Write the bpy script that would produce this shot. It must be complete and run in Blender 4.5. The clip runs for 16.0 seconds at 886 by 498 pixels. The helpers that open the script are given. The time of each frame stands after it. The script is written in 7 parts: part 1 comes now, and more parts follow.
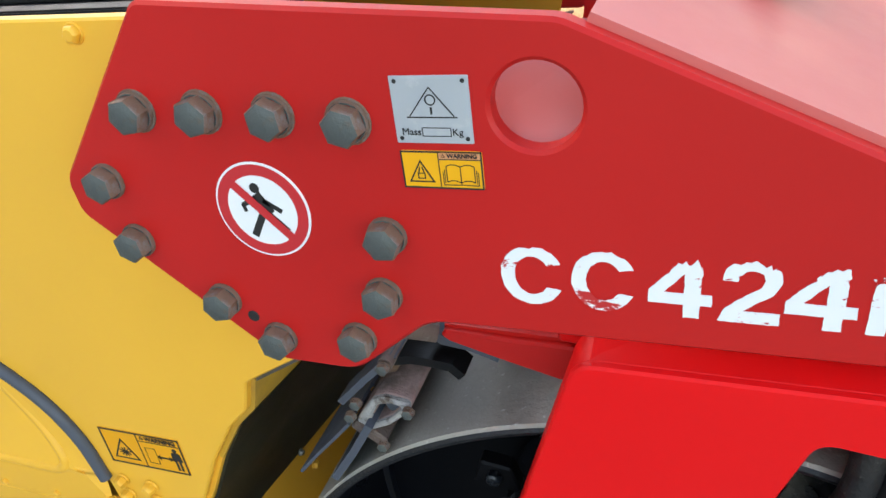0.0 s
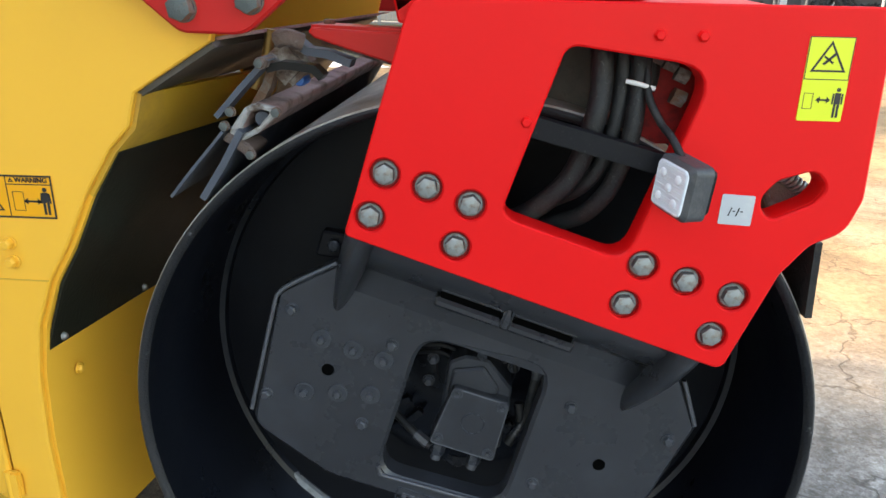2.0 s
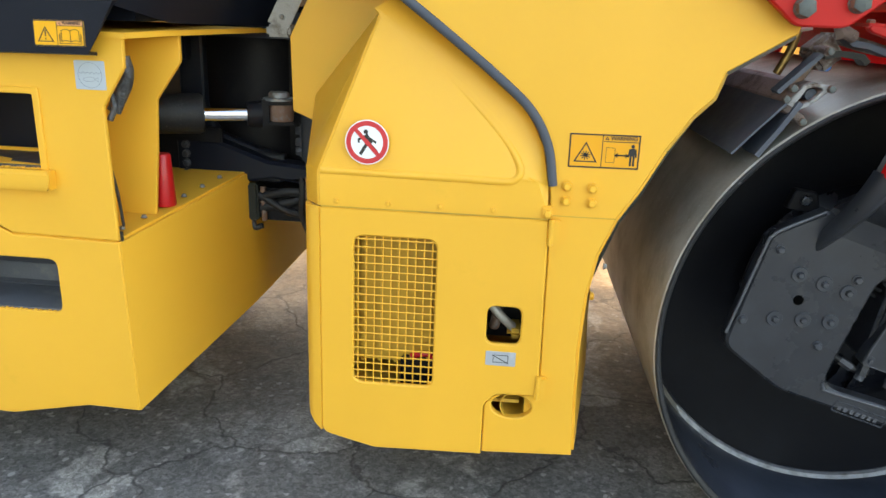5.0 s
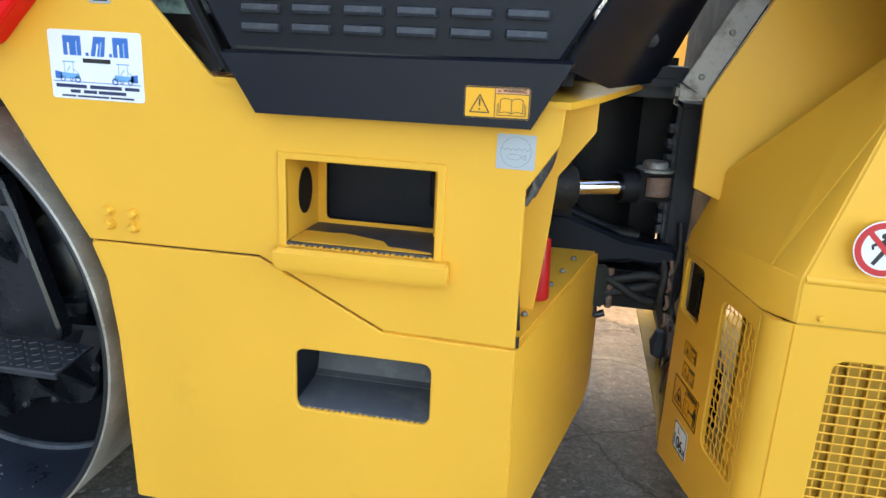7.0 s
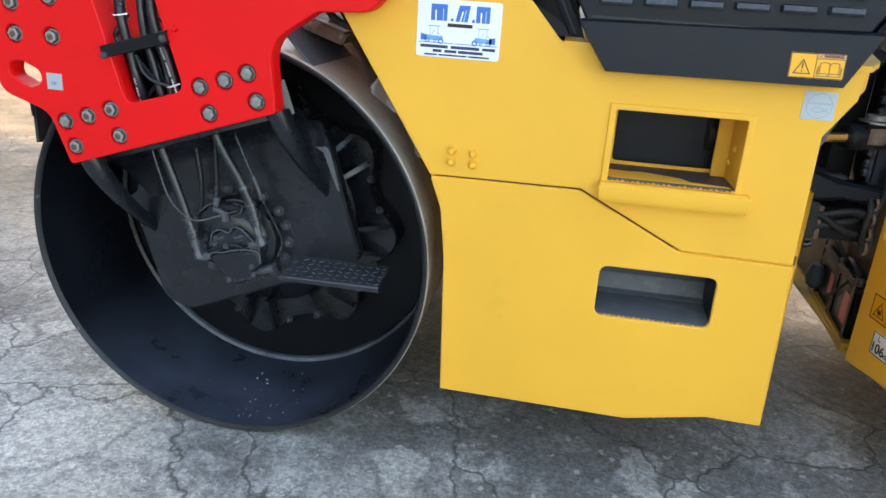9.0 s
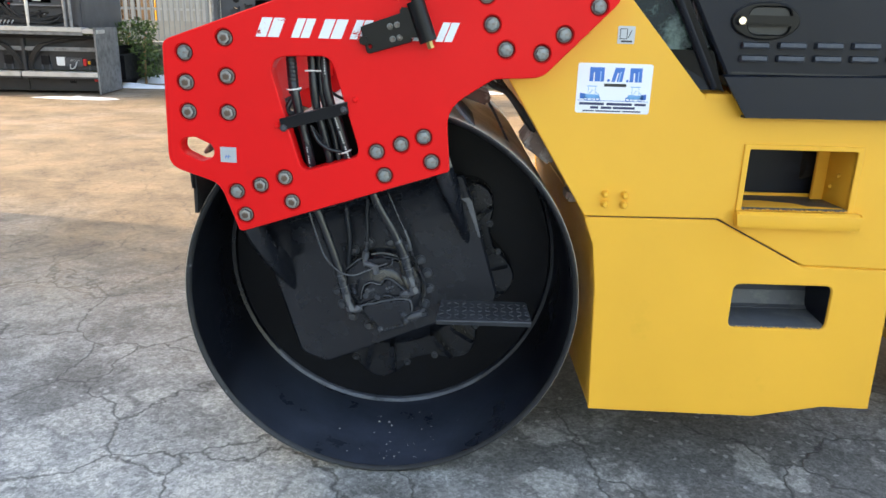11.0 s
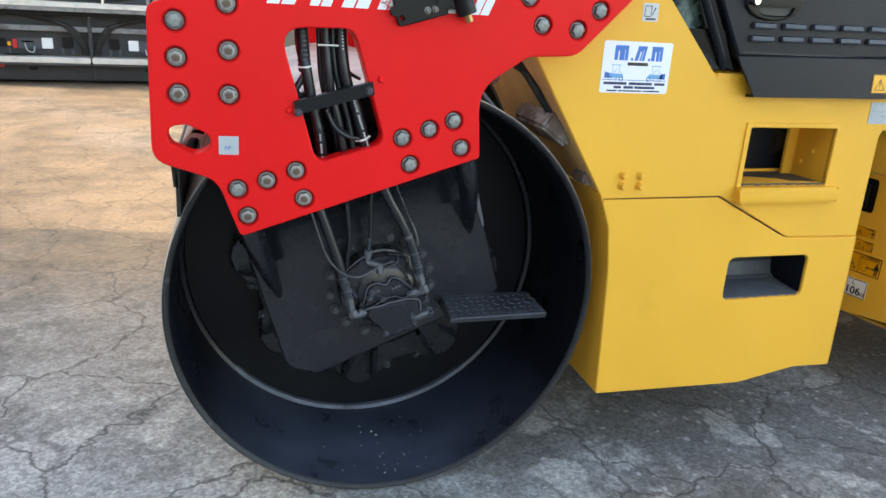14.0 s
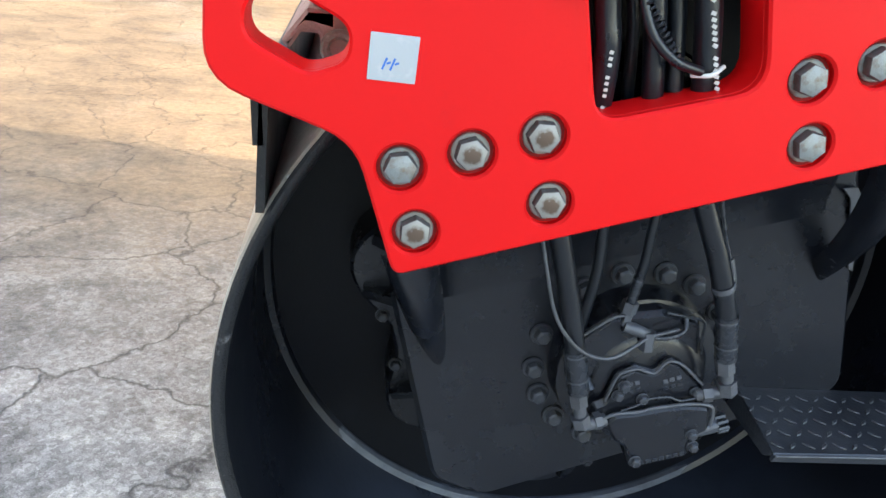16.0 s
_____
▸ **SET PROBLEM**
All of the data above should be transcribed verbatim, with pictures omitted.

▸ **CORRECT OUTPUT**
Write the bpy script that would produce this shot. It must be complete and run in Blender 4.5. The clip runs for 16.0 seconds at 886 by 498 pixels. The helpers that open the script are given. The time of each frame stands after it. The script is written in 7 parts: part 1 comes now, and more parts follow.
0.0 s
2.0 s
5.0 s
7.0 s
9.0 s
11.0 s
14.0 s
16.0 s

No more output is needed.